GC: Yeah. I don’t like to think of things in that way, because certainly there’s a lot of things that come out of New York that don’t have the “New York sound”, whatever that is. Your music certainly has as much intensity if not more than a lot of stuff that comes out of there.

BC: You know I have to say - a lot of times I use a New York rhythm section because it’s still hard for me to find drummers and bassists that are playing like the ones in New York. In LA you’re not going to find any Antonio Sanchez’s or Clarence Penn’s or Brian Blade’s. Actually you would, he lives there doesn’t he?

GC: You know, I keep hearing that, I saw him last year and he seemed to imply that he wasn’t really here that much. But there’s Brian Blade sightings once in a while. So I’m not really sure. He’s not on the scene at all. But you never know. Portland seems like it’s getting a good reputation as a good place to live, I’m sort of wondering if more cats are going to move out here.

BC: Hey, you ever play with Ron Steen?

GC: Yeah, he does a bunch of jam sessions.

BC: Tell him I said hello when you see him. I used to see him with Joe Henderson, Tom Grant, and Patrick O’Hare.

GC: That’s amazing! Tom Grant’s still around too. Hey Billy, I should wrap it up, but I really appreciate this. Good to talk to you always.

BC: I appreciate you interviewing me for your blog! Your blog is much better than most blogs concerning jazz. You know, I’ve always thought that musicians should critique the critics! There should be some sort of thing, 4 stars, on what we feel the guy knows. How sound he is on history, his grammar, his fucking punctuation...

GC: I hear you. It’s a touchy subject, I certainly wouldn’t want to alienate all critics, but we should hold them to as high of a standard as they seem to like to hold us to.

BC: There should be more rebuttals. A lot of musicians, including myself, tend to think “well I’ll just let the music speak for itself, I’m above that, I’m not going to lower myself to get into a battle of words over music.” The time for that is getting old. They’re just fucking writing what they want, and giving that impression to thousands of people.

GC: I think creative music is not in a great position now and these critics are people that claim to love this music, yet nitpick something. I’ve paid out of my pocket to do some of these records, and then to be crushed by some dude who didn’t even listen to it, is an insult. They don’t realize what we’re up against.

BC: Yeah! Or maybe he listened to it but didn’t like it for some reason. Instead of saying “this guy is obviously great, I just didn’t get it” they’ll say “this sucks” in a very declarative, definitive way, like it’s an empirical truth that you suck.

GC: But then you have a bunch of reviews like that, and you wonder why nobody likes jazz. The stuff that’s really good will fall by the wayside, the people who are already doing well in the industry - they’re always going to get a good review. So the people one or two tiers below have to really struggle just to be mentioned. And then when it’s a bad or unclear just feels unfair to me.

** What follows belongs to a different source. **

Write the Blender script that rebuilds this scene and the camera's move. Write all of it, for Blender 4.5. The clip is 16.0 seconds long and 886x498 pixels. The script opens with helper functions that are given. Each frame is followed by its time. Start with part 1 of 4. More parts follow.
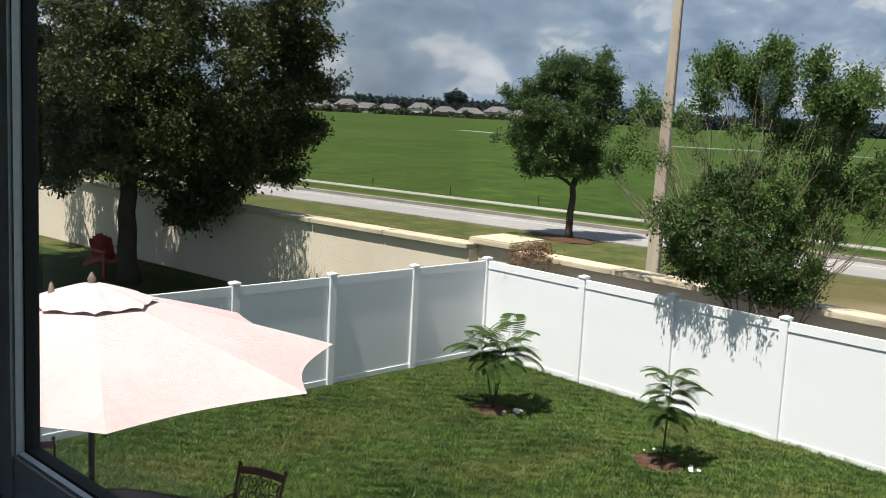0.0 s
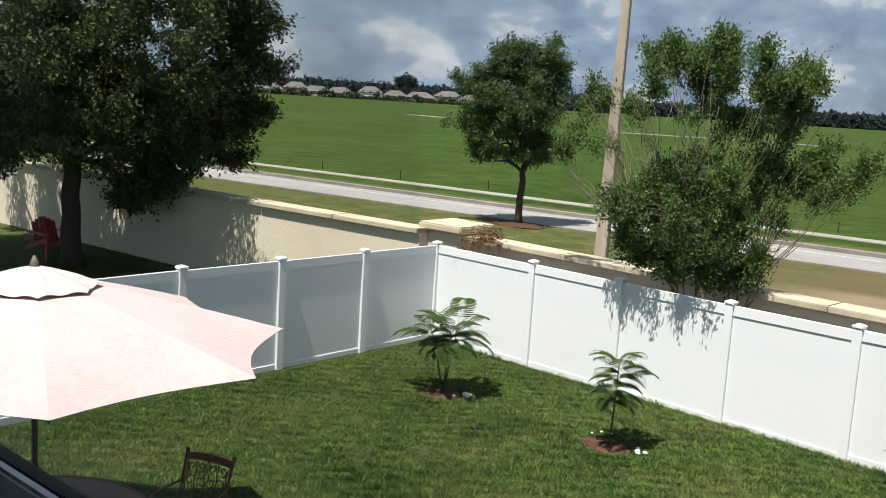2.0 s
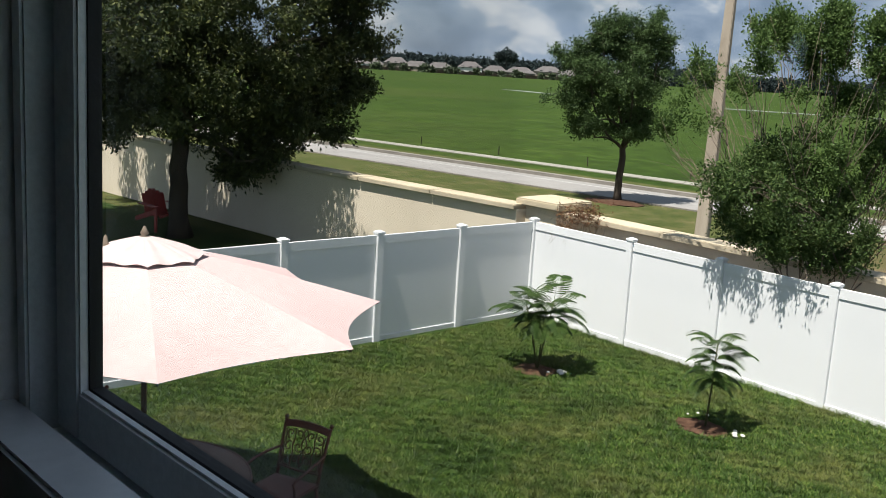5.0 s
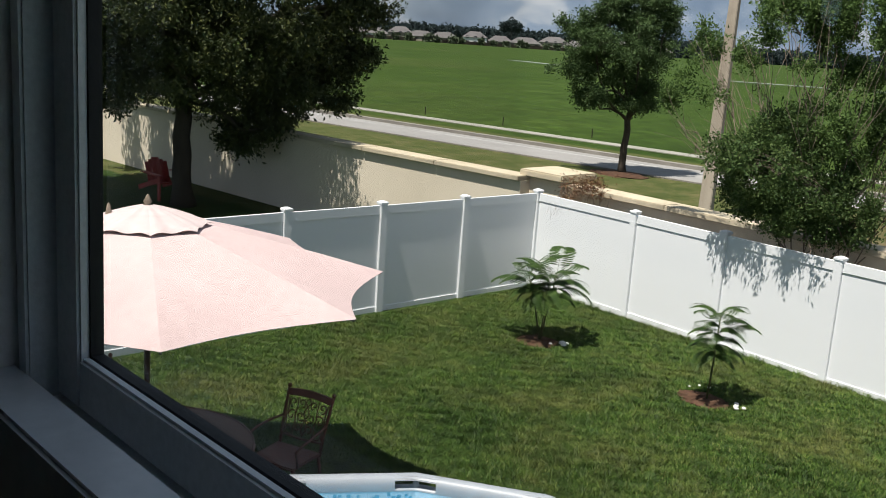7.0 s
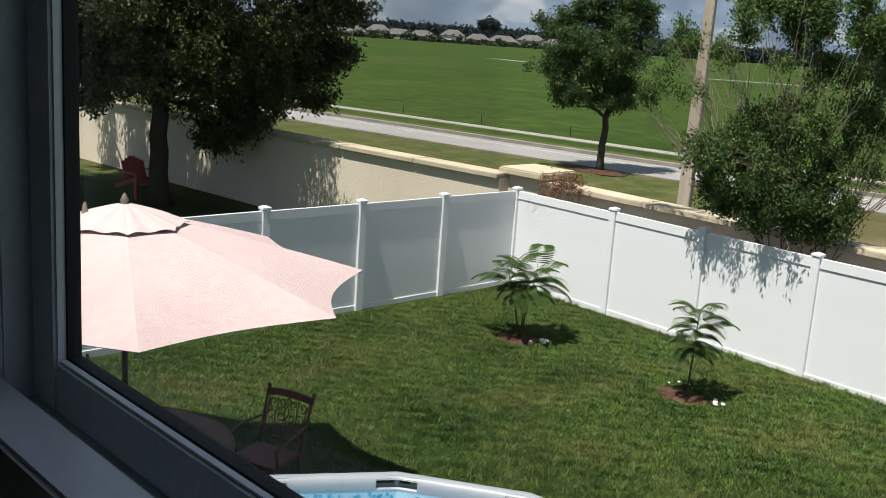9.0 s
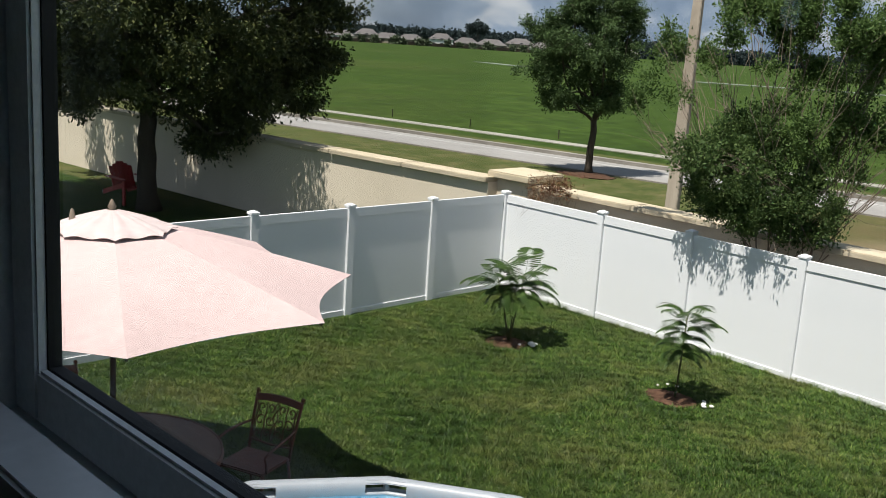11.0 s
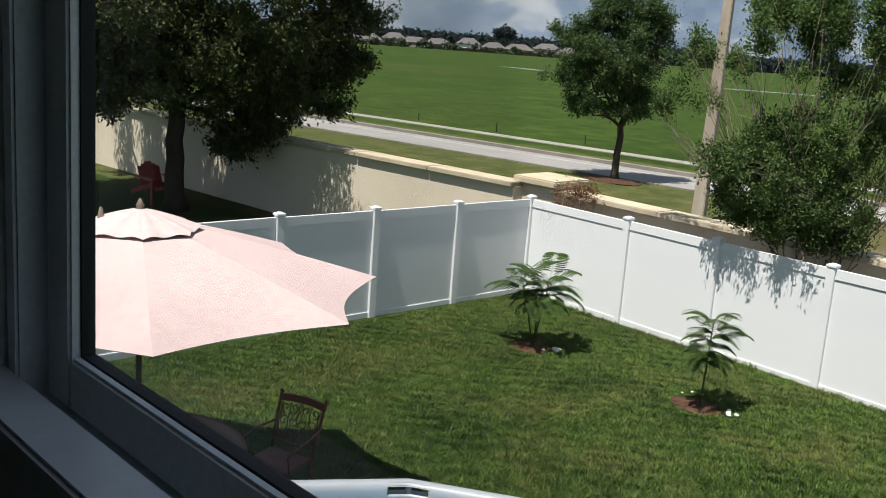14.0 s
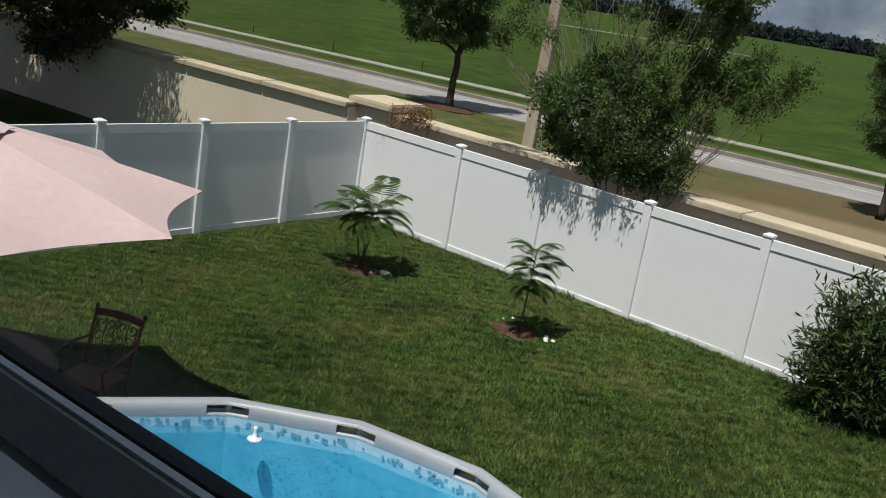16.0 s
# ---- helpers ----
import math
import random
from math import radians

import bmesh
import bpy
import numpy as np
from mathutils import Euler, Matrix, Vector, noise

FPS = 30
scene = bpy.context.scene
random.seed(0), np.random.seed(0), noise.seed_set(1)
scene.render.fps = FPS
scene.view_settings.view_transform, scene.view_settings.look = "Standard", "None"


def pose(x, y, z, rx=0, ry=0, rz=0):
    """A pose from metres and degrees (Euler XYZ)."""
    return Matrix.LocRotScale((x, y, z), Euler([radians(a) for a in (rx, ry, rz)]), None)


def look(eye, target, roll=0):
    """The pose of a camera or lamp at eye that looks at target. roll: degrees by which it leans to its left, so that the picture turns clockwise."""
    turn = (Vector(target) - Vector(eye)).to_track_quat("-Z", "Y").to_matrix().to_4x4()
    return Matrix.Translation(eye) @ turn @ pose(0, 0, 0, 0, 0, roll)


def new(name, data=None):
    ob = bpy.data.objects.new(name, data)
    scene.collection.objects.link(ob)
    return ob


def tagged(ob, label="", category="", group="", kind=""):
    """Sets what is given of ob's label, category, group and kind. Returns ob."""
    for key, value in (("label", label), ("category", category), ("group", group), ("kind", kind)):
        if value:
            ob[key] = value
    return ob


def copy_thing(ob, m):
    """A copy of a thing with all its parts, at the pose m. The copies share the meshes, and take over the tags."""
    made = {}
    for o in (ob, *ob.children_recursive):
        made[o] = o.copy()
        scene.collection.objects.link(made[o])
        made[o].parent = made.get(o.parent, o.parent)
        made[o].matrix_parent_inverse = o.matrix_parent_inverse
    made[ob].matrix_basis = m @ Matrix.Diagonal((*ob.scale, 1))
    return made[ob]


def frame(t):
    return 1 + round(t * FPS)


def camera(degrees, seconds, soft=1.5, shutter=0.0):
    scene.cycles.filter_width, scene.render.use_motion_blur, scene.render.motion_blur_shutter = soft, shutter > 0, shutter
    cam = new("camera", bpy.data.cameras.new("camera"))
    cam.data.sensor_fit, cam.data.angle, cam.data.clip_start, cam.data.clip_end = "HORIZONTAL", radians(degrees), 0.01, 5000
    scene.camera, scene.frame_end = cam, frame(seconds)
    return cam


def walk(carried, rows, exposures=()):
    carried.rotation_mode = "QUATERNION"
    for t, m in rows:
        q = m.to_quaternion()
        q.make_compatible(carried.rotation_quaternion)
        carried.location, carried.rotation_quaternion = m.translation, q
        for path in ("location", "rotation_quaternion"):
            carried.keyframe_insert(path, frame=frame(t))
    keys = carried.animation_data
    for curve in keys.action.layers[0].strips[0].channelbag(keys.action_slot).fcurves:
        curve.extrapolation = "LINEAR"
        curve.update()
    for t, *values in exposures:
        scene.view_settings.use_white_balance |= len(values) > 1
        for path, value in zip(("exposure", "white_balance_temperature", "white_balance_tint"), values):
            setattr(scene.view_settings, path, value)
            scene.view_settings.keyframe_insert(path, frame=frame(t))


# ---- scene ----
cam = camera(48.3, 16.0, soft=0.85)
PATH = [
    (0, (0.152, 0.069, 4.516), (-1.317, 1.396, 4.237), 2.9),
    (0.5, (0.115, 0.079, 4.504), (-1.374, 1.385, 4.225), 2.5),
    (1, (0.141, 0.074, 4.513), (-1.301, 1.428, 4.212), 3.0),
    (1.5, (0.146, 0.067, 4.519), (-1.278, 1.439, 4.219), 3.3),
    (2, (0.136, 0.074, 4.509), (-1.259, 1.473, 4.205), 3.5),
    (2.5, (0.143, 0.074, 4.511), (-1.318, 1.41, 4.226), 3.1),
    (3, (0.131, 0.064, 4.509), (-1.401, 1.321, 4.235), 2.8),
    (3.5, (0.157, 0.058, 4.517), (-1.387, 1.299, 4.242), 2.7),
    (4, (0.137, 0.064, 4.509), (-1.46, 1.234, 4.227), 1.8),
    (4.5, (0.175, 0.052, 4.516), (-1.358, 1.291, 4.176), 3.2),
    (7, (0.16, 0.06, 4.51), (-1.351, 1.301, 4.088), 3.9),
    (7.5, (0.146, 0.065, 4.505), (-1.35, 1.323, 4.082), 4.0),
    (8, (0.15, 0.065, 4.506), (-1.326, 1.346, 4.082), 4.0),
    (10.5, (0.102, 0.076, 4.493), (-1.394, 1.336, 4.073), 3.7),
    (11, (0.156, 0.068, 4.512), (-1.315, 1.358, 4.098), 3.7),
    (11.5, (0.157, 0.07, 4.512), (-1.273, 1.408, 4.104), 4.5),
    (12, (0.131, 0.056, 4.5), (-1.298, 1.396, 4.098), 4.6),
    (12.5, (0.13, 0.072, 4.502), (-1.334, 1.374, 4.099), 4.1),
    (13, (0.139, 0.066, 4.506), (-1.359, 1.329, 4.105), 3.8),
    (13.5, (0.126, 0.069, 4.495), (-1.369, 1.334, 4.091), 4.1),
    (14, (0.146, 0.065, 4.5), (-1.358, 1.318, 4.091), 4.2),
    (14.5, (0.179, 0.059, 4.509), (-1.292, 1.347, 4.087), 5.0),
    (15, (0.143, 0.07, 4.491), (-1.262, 1.423, 4.048), 5.7),
    (15.5, (0.153, 0.076, 4.498), (-1.217, 1.445, 3.996), 7.6),
    (16, (0.111, 0.095, 4.477), (-1.121, 1.582, 3.957), 9.3),
]
walk(cam, [(t, look(eye, target, roll)) for t, eye, target, roll in PATH],
     exposures=[(0.0, 0.79), (4.2, 0.79), (6.8, 0.60), (14.6, 0.58), (15.3, 0.22), (16.0, 0.05)])

# ---- world, sun, exposure ----
SUN_TO = Vector((-0.05, 0.41, -1.0)).normalized()          # the way the sunlight travels
world = bpy.data.worlds.new("sky")
scene.world = world
world.use_nodes = True
wn, wl = world.node_tree.nodes, world.node_tree.links
wn.clear()
w_out, w_bg = wn.new("ShaderNodeOutputWorld"), wn.new("ShaderNodeBackground")
w_sky = wn.new("ShaderNodeTexSky")
w_sky.sky_type, w_sky.sun_disc = "NISHITA", False
w_sky.sun_elevation = math.asin(-SUN_TO.z)
w_sky.sun_rotation = math.atan2(-SUN_TO.x, -SUN_TO.y)
w_sky.air_density, w_sky.dust_density = 1.0, 1.2
w_bg.inputs["Strength"].default_value = 0.041
# broken cumulus, flattened towards the horizon
w_co = wn.new("ShaderNodeTexCoord")
w_cmb = wn.new("ShaderNodeMapping")
w_cmb.inputs["Scale"].default_value = (1.0, 1.0, 1.8)
wl.new(w_co.outputs["Generated"], w_cmb.inputs["Vector"])


def cloud_noise(scale, detail, shift):
    tex = wn.new("ShaderNodeTexNoise")
    tex.inputs["Scale"].default_value, tex.inputs["Detail"].default_value = scale, detail
    tex.inputs["Roughness"].default_value, tex.inputs["Distortion"].default_value = 0.56, 0.25
    mp = wn.new("ShaderNodeMapping")
    mp.inputs["Location"].default_value = shift
    wl.new(w_cmb.outputs[0], mp.inputs["Vector"]); wl.new(mp.outputs[0], tex.inputs["Vector"])
    return tex.outputs["Fac"]


def w_ramp(fac, stops):
    ramp = wn.new("ShaderNodeValToRGB")
    while len(ramp.color_ramp.elements) < len(stops):
        ramp.color_ramp.elements.new(0.5)
    for e, (p, c) in zip(ramp.color_ramp.elements, stops):
        e.position, e.color = p, (*c, 1)
    wl.new(fac, ramp.inputs["Fac"])
    return ramp.outputs["Color"]


cover = w_ramp(cloud_noise(3.2, 9, (3.1, 1.7, 0.4)), [(0.36, (0.7,) * 3), (0.56, (1, 1, 1))])
tone = w_ramp(cloud_noise(15.0, 12, (8.3, 4.4, 2.2)), [(0.38, (3.1, 4.2, 5.8)), (0.48, (4.0, 5.2, 6.9)), (0.56, (4.9, 6.1, 7.7)), (0.60, (6.8, 7.7, 8.8)), (0.70, (9.4, 9.9, 10.5))])
w_mix = wn.new("ShaderNodeMix"); w_mix.data_type = "RGBA"
wl.new(cover, w_mix.inputs[0]); wl.new(w_sky.outputs[0], w_mix.inputs[6]); wl.new(tone, w_mix.inputs[7])
wl.new(w_mix.outputs[2], w_bg.inputs["Color"]); wl.new(w_bg.outputs[0], w_out.inputs["Surface"])

sun = new("sun", bpy.data.lights.new("sun", "SUN"))
sun.data.energy, sun.data.angle, sun.data.color = 5.0, radians(0.53), (1.0, 0.95, 0.87)
sun.matrix_world = look((0, 0, 60), Vector((0, 0, 60)) + SUN_TO)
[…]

BC: I’m with you. I don’t think I’ve ever - and I’ve been doing this for 35 years - I don’t think I’ve ever gotten a good review from a New York critic about anything that I’ve ever done. Which to me is upsetting.

GC: I would think they would dig your stuff the most. I don’t get that.

BC: I think I got one good review from the Wall Street Journal on my last record. Chick Corea tells me I’m good, Herbie...I think I must be good.

GC: Yeah, they should know!

BC: I’m glad that you called me. Hope we can hang soon.